A Down-Home Country Christmas
P 14992, LP, anthology released 1981.
The above anthology featured selections from the Columbia/Epic Special Products catalog of artists. It was one of dozens of such Christmas anthologies released during the decades of LP availability and these records were usually priced at $1 under the auspices of Goodyear’s, B.F. Goodrich, Grant’s or other outlets.
Ray Price (1926-2013) sang Jingle Bells with commendable persuasiveness via his rich effusive baritone, although my favorite version of this song is still Peggy Lee’s with a children’s chorus.
Initially, Price had considered majoring in veterinary science after high school graduation but had second thoughts, because of his small size, working around large steers and horses in his native Texas. Having already shown talent as a singer and guitarist during his teenage years, he began performing on local radio, made some recordings for small labels and, by perseverance, and sheer luck, achieved fame and fortune.
In 1999, Price made headlines when he was arrested for possession of marijuana.
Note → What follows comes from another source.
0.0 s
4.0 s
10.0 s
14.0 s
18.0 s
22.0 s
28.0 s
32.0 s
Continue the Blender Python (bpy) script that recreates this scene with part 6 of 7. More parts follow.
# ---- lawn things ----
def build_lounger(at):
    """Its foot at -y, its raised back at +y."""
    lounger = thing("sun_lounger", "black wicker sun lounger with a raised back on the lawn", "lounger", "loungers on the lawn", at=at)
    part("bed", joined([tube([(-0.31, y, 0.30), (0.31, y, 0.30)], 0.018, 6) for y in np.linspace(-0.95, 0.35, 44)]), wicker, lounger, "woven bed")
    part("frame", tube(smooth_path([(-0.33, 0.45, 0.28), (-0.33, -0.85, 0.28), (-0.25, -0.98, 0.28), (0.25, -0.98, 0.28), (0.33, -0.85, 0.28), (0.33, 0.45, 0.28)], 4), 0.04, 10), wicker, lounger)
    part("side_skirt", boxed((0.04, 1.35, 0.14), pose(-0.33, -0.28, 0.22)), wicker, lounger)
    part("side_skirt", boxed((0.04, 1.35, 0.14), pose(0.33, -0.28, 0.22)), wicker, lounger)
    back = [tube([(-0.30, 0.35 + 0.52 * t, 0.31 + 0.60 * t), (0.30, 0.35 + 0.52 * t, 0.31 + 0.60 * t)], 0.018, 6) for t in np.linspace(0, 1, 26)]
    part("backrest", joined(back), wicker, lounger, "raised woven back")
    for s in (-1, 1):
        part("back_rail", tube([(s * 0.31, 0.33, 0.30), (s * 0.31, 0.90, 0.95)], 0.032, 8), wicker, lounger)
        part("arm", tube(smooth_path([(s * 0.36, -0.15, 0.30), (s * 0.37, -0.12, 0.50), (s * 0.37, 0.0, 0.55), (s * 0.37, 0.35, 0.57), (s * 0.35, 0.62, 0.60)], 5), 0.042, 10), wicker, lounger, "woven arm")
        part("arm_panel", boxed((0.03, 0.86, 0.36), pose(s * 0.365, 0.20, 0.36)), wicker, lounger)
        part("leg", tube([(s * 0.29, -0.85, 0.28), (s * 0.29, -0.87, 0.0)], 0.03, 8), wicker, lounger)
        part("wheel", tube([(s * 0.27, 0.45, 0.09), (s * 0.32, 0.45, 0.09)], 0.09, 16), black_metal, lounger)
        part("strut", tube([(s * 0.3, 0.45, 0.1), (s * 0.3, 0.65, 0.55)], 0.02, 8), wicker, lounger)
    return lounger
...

When Willie Nelson, being no stranger to pot smoking himself, heard about Price’s arrest, he hailed it as good news for his friend, claiming that the arrest would give Price $5 million worth of free publicity.
Johnny Cash (1932-2003) narrated the seasonal Spirit of Christmas to the tune of Little Town of Bethlehem.
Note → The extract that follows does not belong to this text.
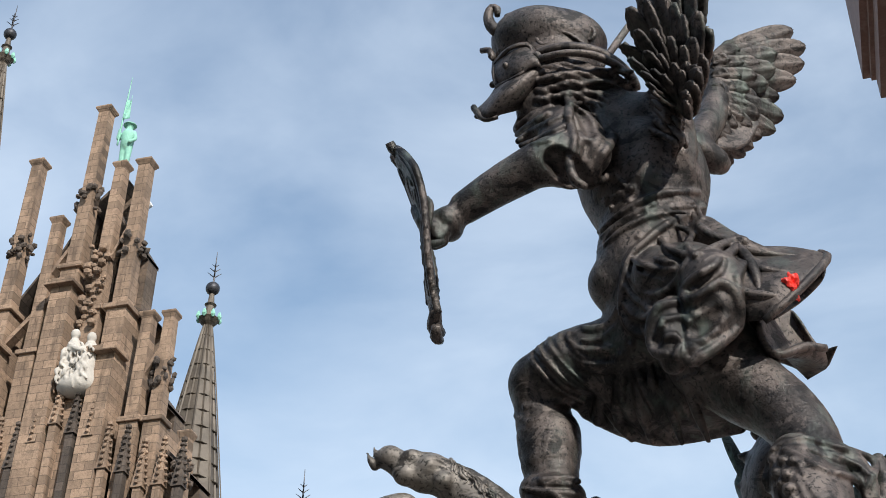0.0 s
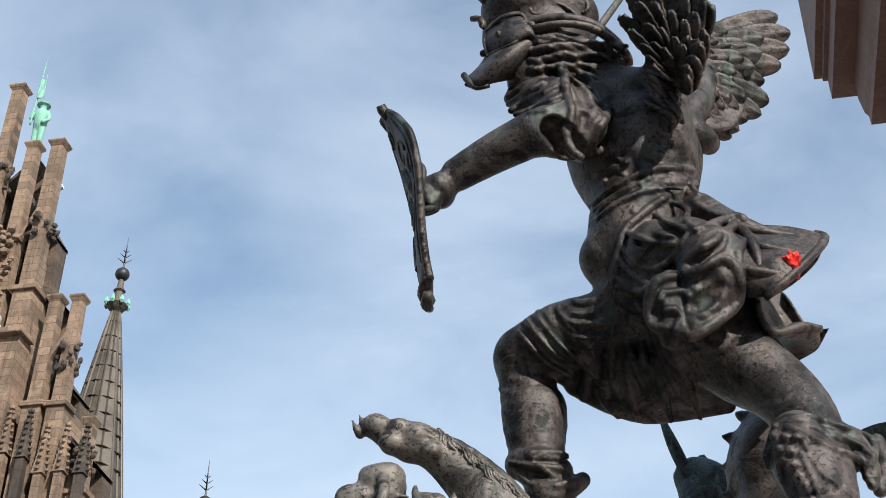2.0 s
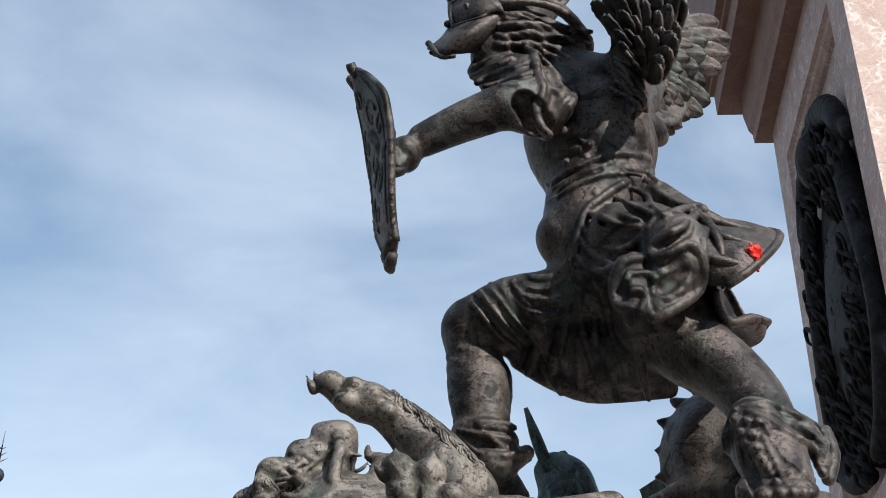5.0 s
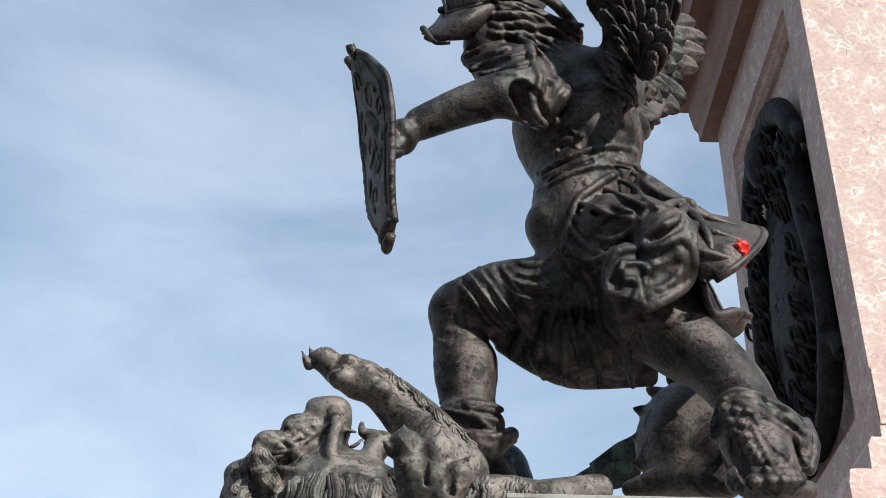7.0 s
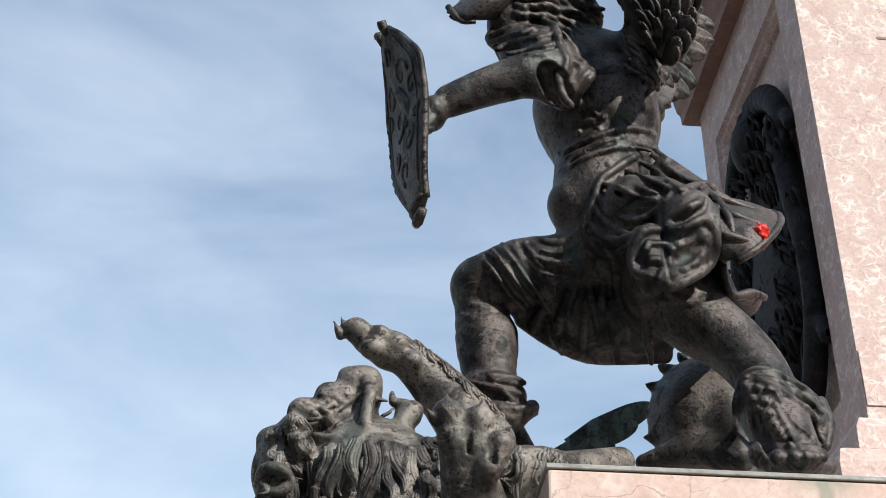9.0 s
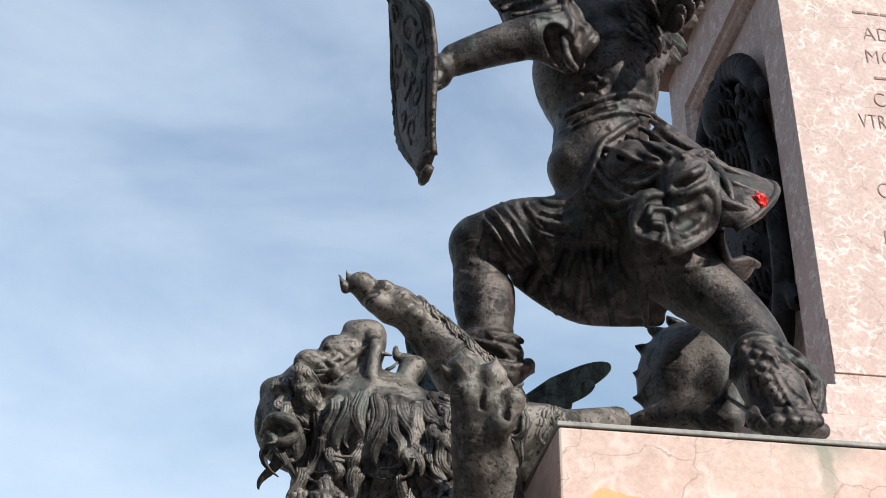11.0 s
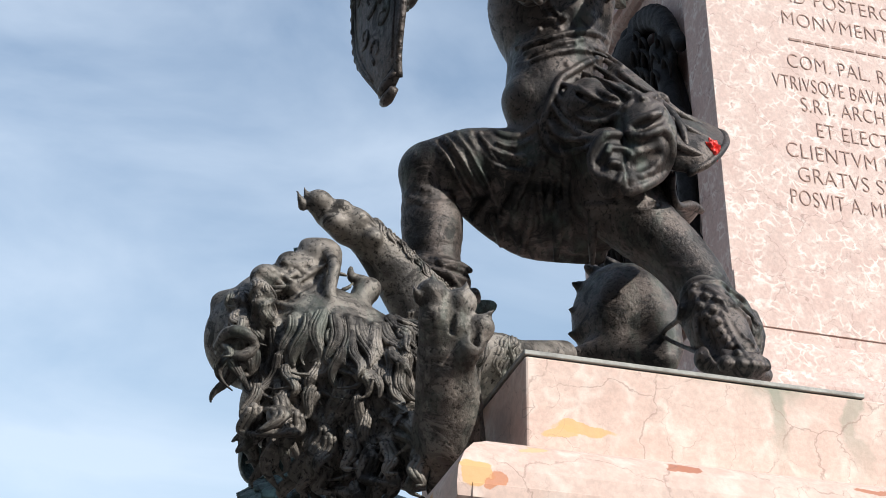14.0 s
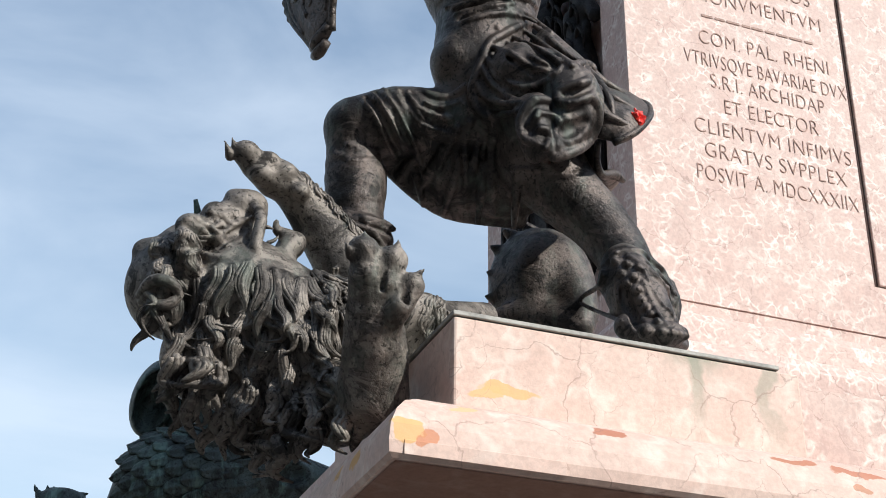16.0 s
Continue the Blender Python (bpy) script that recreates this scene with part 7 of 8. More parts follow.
    # crown of the head behind the brow
    for i in range(34):
        x, z = -2.065 + 0.085 * rnd.random(), 3.45 + 0.11 * rnd.random()
        c.lock(x, z, 0.5 * rnd.random() - 0.05, 0.05 + 0.03 * rnd.random(), 0.0055, 0.011, rnd, 4, 0.6, -1.6)
    # curled ends that hang free below the neck
    for i in range(30):
        x = -2.04 + 0.40 * rnd.random()
        z = 3.34 - 0.20 * (x + 2.06) / 0.4 - 0.12 * rnd.random()
        c.lock(x, z, 0.5 * (rnd.random() - 0.5), 0.07 + 0.04 * rnd.random(), 0.008 + 0.003 * rnd.random(), 0.018, rnd, 3, 1.0, -1.6, 0.04 * rnd.random())
    # fringe along the raised foreleg, small tufts on the breast
    for i in range(26):
        s = i / 25
        c.lock(-1.735 + 0.20 * s, 3.795 - 0.185 * s + 0.008 * rnd.random(), 0.5 + 0.6 * (rnd.random() - 0.5), 0.035 + 0.02 * rnd.random(), 0.0042, 0.006, rnd, 2, 0.9, -1.6)
    for i in range(30):
        c.lock(-1.54 + 0.15 * rnd.random(), 3.37 + 0.09 * rnd.random(), -0.5 + 0.6 * rnd.random(), 0.05 + 0.03 * rnd.random(), 0.006, 0.010, rnd, 2, 0.8, -1.66)
    for i in range(34):
        x = -1.70 + 0.14 * rnd.random()
        c.lock(x, 3.42 + 0.16 * rnd.random() - 0.5 * (x + 1.70), 0.5 + 0.5 * (rnd.random() - 0.5), 0.06 + 0.03 * rnd.random(), 0.0065, 0.012, rnd, 2, 0.9, -1.6)
    ob = part("lion_statue", c.mesh("lion_statue", (-1.6, -1.45, 3.3)), BRONZE_GREY)
    ob.location = (-1.6, -1.45, 3.3)
    tagged(ob, "dark bronze lion statue thrown on its back", "statue")


lion_statue()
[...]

Jim Nabors (1930-2017) poured on his richly syrupy baritone in singing Come All Ye Faithful.
Jimmy Dean (1928-2010) intoned Have Yourself a Merry Little Christmas, a song introduced by Judy Garland in the 1944 movie, Meet Me in Saint Louis; who could forget Jimmy’s 1961 megahit, Big Bad John, his appearance in the 1971 James Bond film Diamonds Are Forever and his breakfast sausage.
Lynn Anderson (1947-2015) was the daughter of singer/songwriter Liz Anderson (1930-2011) and began her career as a regular on the Lawrence Welk Show for two years before heading to Nashville. A few years ago, I wrote a column about one of her Columbia albums, which was co-produced by her ex-husband, Glenn Sutton. She, like her mother had a sweet voice and her Soon It Will Be Christmas Day, not to be confused with Silver Bells, is quite lovely.
Marty Robbins (1925-1982) charted in the late ‘50s and early ‘60s with four very captivating classics, White Sport Coat and a Pink Carnation, Story of My Life, Seventeen, and Devil Woman. He died very early just after heart surgery. His Hark the Herald Angels Sing is good but not his best.
Now 62, Tanya Tucker did a very good Silver Bells during her teenage years after achieving fame and fortune at 14 years old with What’s Your Mama’s Name? and Delta Dawn. She had romances with singers Merle Haggard, Andy Gibbs and Glen Campbell, and actor Don Johnson.
The three remaining tracks are as follows:
Charlie Rich (1932-1995) – God Rest Ye Merry Gentlemen.
Jody Miller , now 79, What Child Is This.
And the last selection, an absolute gem, is the Chuck Wagon Gang’s a cappella Joy to the World.
A solid recommendation for Christmas music.